Вот так вот! Просто! Они разворачиваются и уходят.
В прежние времена деревенские девушки были скромные, слушались, ради своей старой мамы или малолетнего ребенка они трудились с ночи до утра, они были преданы хозяину, они следили за интересами дома. Они все были просто птички божьи, ими было так легко командовать. Эта сделала что-то не так, ну так она исправится. Эта поддерживает своих стариков, эта растит ребенка: каждый день они писали письма домой, родители приезжали к ним в гости. Можно было подумать, что у нас тут монастырь, так все благочинно и пристойно! Такие умилительные сцены. И больше того: иные умудрялись накопить на приданое, уезжали домой, выходили замуж, становились великолепными матерями, жили в мире и согласии с отцом своих детей.
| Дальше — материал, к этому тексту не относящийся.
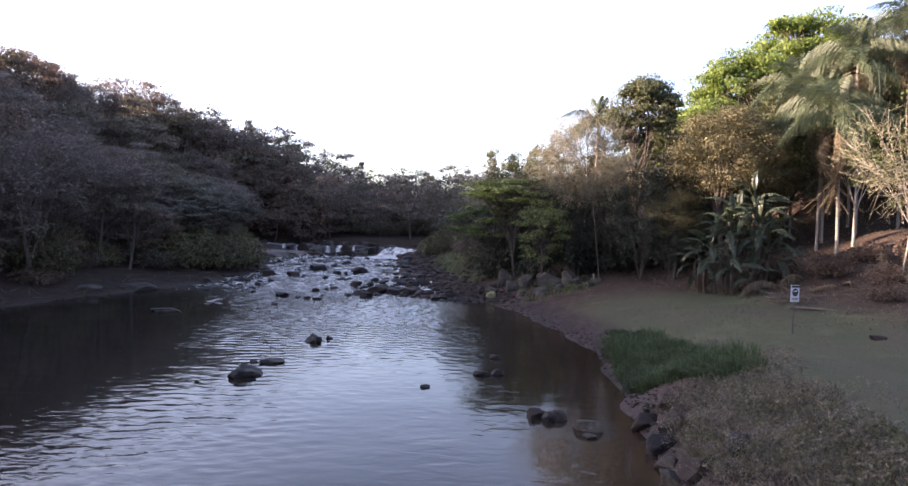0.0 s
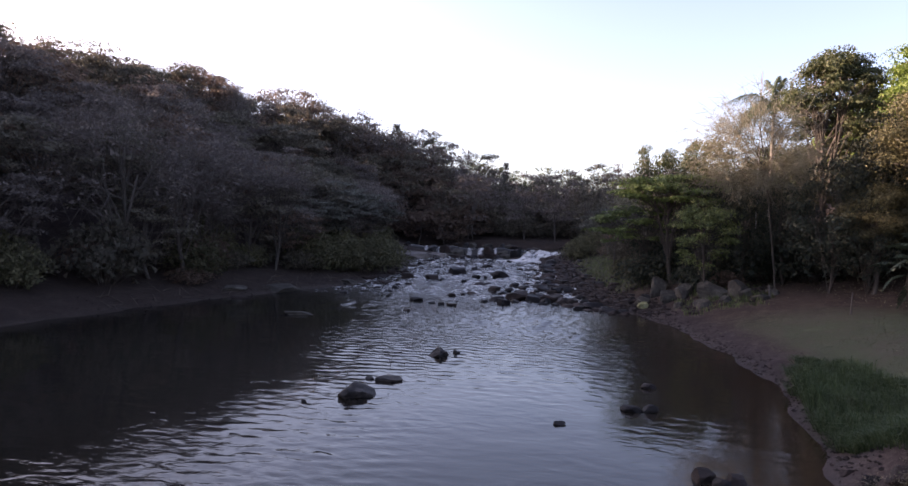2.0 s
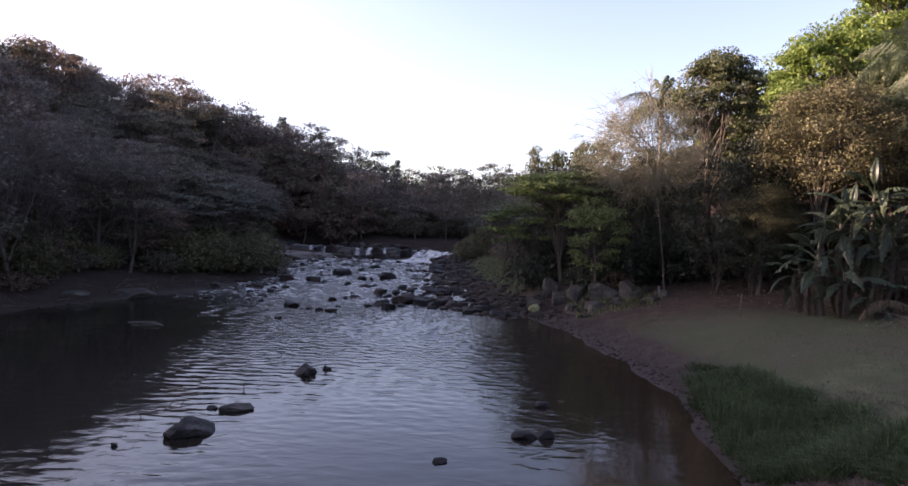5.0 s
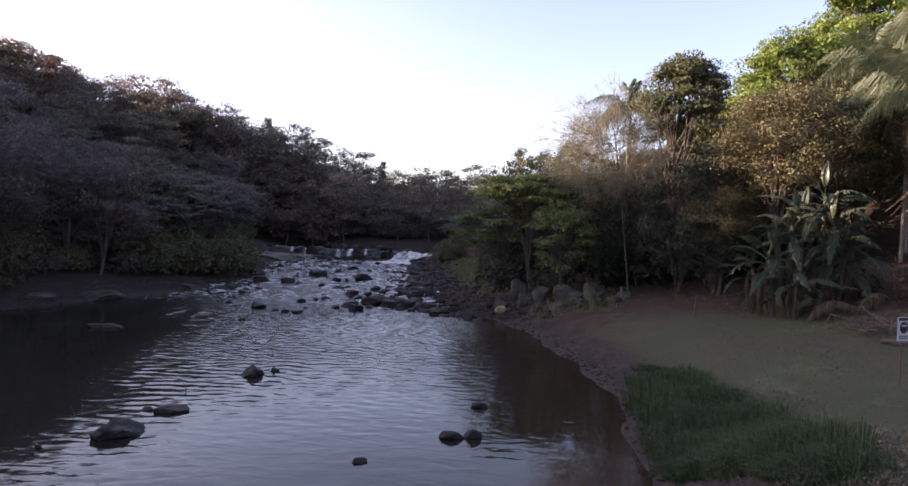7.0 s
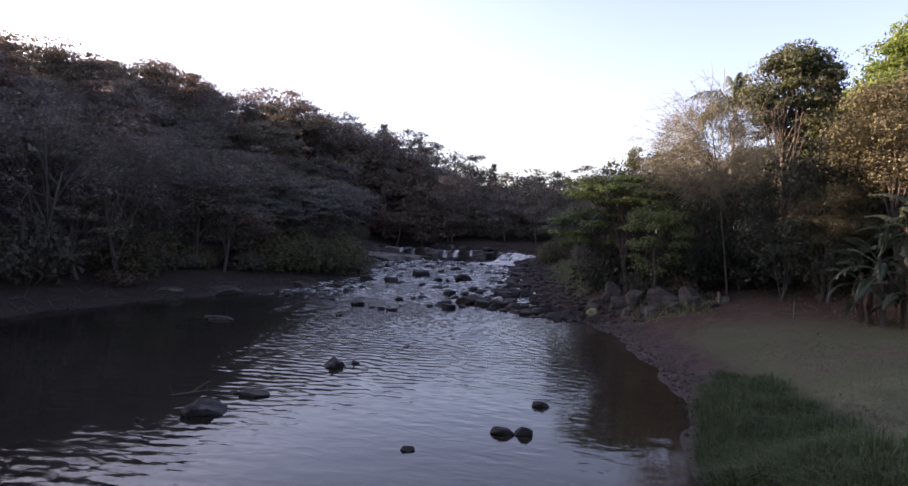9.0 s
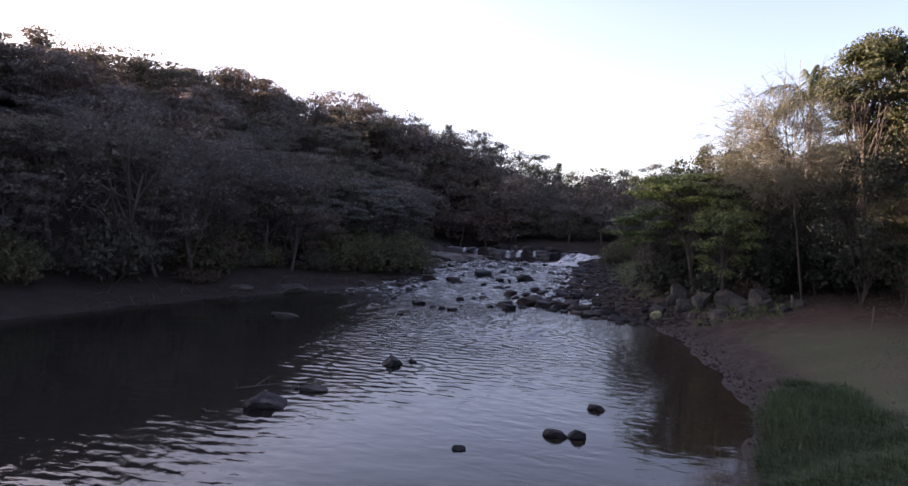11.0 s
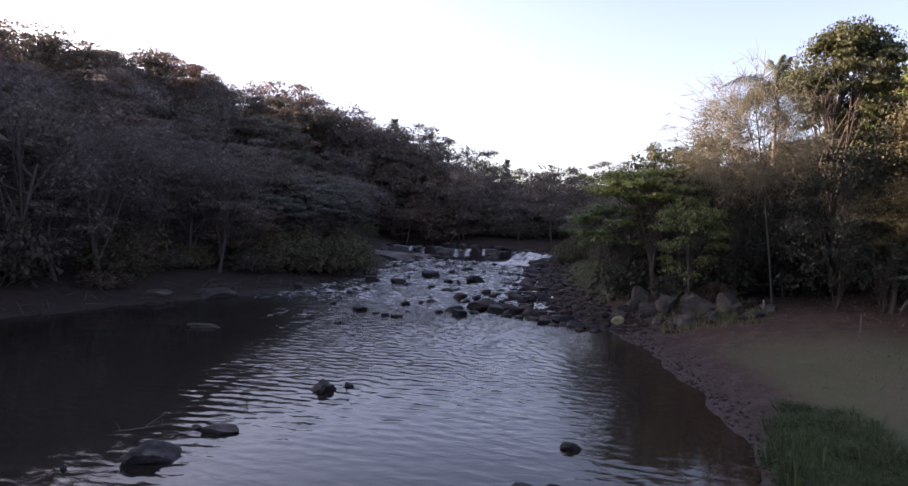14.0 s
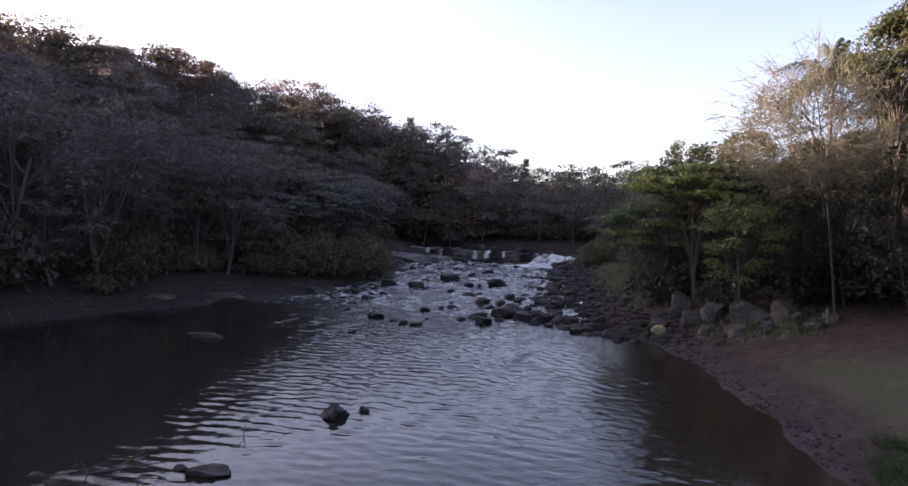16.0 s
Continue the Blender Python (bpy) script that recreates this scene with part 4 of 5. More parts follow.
for x in np.arange(-30, 26, 2.4):
    dull_bush.place(at(x, 83 + rng.uniform(0, 3), rng.uniform(0, 360), rng.uniform(0.8, 1.3)))
for x, y, s in ((14.6, 31.2, 0.6), (15.6, 28.8, 0.7), (17.6, 29.6, 0.6), (16.4, 26.2, 0.55), (18.6, 27.4, 0.8), (15.3, 24.2, 0.45), (5.4, 38.8, 0.6)):
    dry_bush.place(at(x, y, rng.uniform(0, 360), s))
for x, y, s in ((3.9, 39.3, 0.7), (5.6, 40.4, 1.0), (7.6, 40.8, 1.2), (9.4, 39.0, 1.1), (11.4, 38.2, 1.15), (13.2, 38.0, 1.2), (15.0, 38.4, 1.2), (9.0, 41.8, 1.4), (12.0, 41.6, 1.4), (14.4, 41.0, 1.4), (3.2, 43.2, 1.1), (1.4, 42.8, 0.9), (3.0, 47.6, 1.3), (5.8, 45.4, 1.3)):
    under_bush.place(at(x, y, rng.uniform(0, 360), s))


# ---- palms
def frond_mesh(name, seed, length, droop, mat, width=0.55):
    """A feathery frond along +x from the origin, arching down."""
    rng = np.random.default_rng(seed)
    tube = Tubes()
    tip = (length * 0.86, 0, -length * droop)
    line = tube.add((0, 0, 0), (length * 0.55, 0, length * 0.42), tip, 0.035, 0.01, 12, 4)
    tips, faces, count = [np.concatenate(tube.verts)], list(tube.faces), tube.count
    s = np.linspace(0.1, 1, 46)
    for q in s:
        i = q * 12
        k = min(int(i), 11)
        p = line[k] + (line[k + 1] - line[k]) * (i - k)
        d = line[k + 1] - line[k]
        d /= np.linalg.norm(d)
        for side in (-1, 1):
            l = width * (0.35 + 1.1 * math.sin(math.pi * min(1, q * 0.93 + 0.07))) * rng.uniform(0.8, 1.15)
            mid = p + np.array((d[0] * 0.2, side * 0.34, d[2] * 0.2 + rng.uniform(-0.2, 0.1))) * l
            end = mid + np.array((d[0] * 0.1, side * 0.1, -0.8)) * l
            w = d * 0.021
            tips.append(np.array((p - w, p + w, mid + w, mid - w, end)))
            faces += [(count, count + 1, count + 2, count + 3), (count + 3, count + 2, count + 4)]
            count += 5
    return mesh_of(name, np.concatenate(tips), faces, mat)


FRONDS = [frond_mesh("frond long", 61, 3.1, 0.25, L_PALM, 0.7), frond_mesh("frond bent", 62, 2.9, 0.6, L_PALM, 0.75), frond_mesh("frond young", 63, 2.4, -0.35, L_PALM, 0.5)]
FROND_DEAD = frond_mesh("dead frond", 64, 2.8, 1.1, L_PALM_DEAD, 0.4)


FROND_FLAT = frond_mesh("fallen frond", 65, 2.0, 0.1, L_PALM_DEAD, 0.35)


def make_palm(height, seed, thick=0.13, live=15, dead=4, lean=(0, 0)):
    rng = np.random.default_rng(seed)
    root = thing("palm_tree", "slender feather palm with pale ringed trunk and drooping fronds", "palm tree", group="feather palms on the slope")
    wood = Tubes()
    head = np.array((lean[0], lean[1], height))
    wood.add((0, 0, -0.3), (0, 0, height * 0.5), head, thick, thick * 0.75, 14, 9)
    wood.add(head, head + (0, 0, 0.35), head + (0, 0, 0.8), thick * 0.8, thick * 0.4, 3, 8)
    part("trunk", wood.mesh("palm trunk", M_PALM_BARK), root)
    top = Matrix.Translation(head + (0, 0, 0.55))
    for i in range(live):
        lift = 62 - 85 * (i / live) + rng.uniform(-8, 8)
        me = FRONDS[2] if i < 3 else FRONDS[i % 2]
        part("frond", me, root, m=top @ pose(0, 0, 0, 0, 0, 137.5 * i + rng.uniform(-15, 15)) @ pose(0, 0, 0, 0, -lift, 0))
    for i in range(dead):
        part("dead_frond", FROND_DEAD, root, "withered hanging frond", m=top @ pose(0, 0, -0.4, 0, 0, 100 * i + rng.uniform(-30, 30)) @ pose(0, 0, 0, 0, 45 + rng.uniform(0, 15), 0))
    return root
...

Больше уж нет таких пансионерок, их племя вымерло. Хоть траур по ним надевай!"
С самого начала пятидесятых годов XIX века начинается упадок, и он уж никогда не сменится расцветом. Тенденция особенно ясна во времена Второй империи: бордели закрываются, число работающих девушек в оставшихся уменьшается. Прежде всего это касается Парижа, где в результате реконструкции, проведенной бароном Османом, снесли очень много непригодного для жизни жилья в центре города и тем самым радикально изменили географически соотношение спроса и предложения на рынке любви. Затем то же самое произошло в провинции. В Лилле, например, в 1876 году было двадцать три борделя, а в 1888 году уже только шесть. Что это, приватизация сексуальности? Следствие регламентаризма, который в конце концов сделал легальную проституцию настолько тяжелым ремеслом, что она исчезла, так как этим больше нельзя было зарабатывать деньги? Сложно сказать. Стремление регламентировать порок, регистрировать продажных девок, классифицировать их привело к противоположному результату: число зарегистрированных проституток упало, борделям становилось все труднее и труднее набирать новые кадры, число "непокорных" неуклонно росло. Что любопытно: все это происходило не только во Франции, но и во всей Европе и даже во всем мире! Борделей становится все меньше, но масштабы проституции при этом увеличиваются. Меняется внешний облик городов. "Горячие" кварталы сносят, цены на землю не позволяют возводить новые бордели, а позволяют лишь строить доходные дома с меблированными комнатами и дома свиданий. Кроме этого, происходит отток клиентов! Что они, начитались феминистских брошюрок и им стало неприятно смотреть на такие серали, где собраны, как в зоопарке, женщины разных сортов? Вместо того чтобы без единого слова выбрать девушку, тут же подняться с ней в комнату и немедленно перейти к делу, они долго разговаривают, шутят, это так легко, и только потом идут в меблированные комнаты. Поиск продажных девок напоминает охоту, что только усиливает интерес. Добавим сюда и изменение общественного мнения относительно открытия новых домов: если в прошлые времена местные коммерсанты только что не настаивали на открытии борделей, то теперь они яростно этому сопротивляются, посылая в полицию петицию за петицией. Клиенты тоже стали очень разборчивы, так что бандершам пришлось прибегать к самым грязным приемам конкурентной борьбы.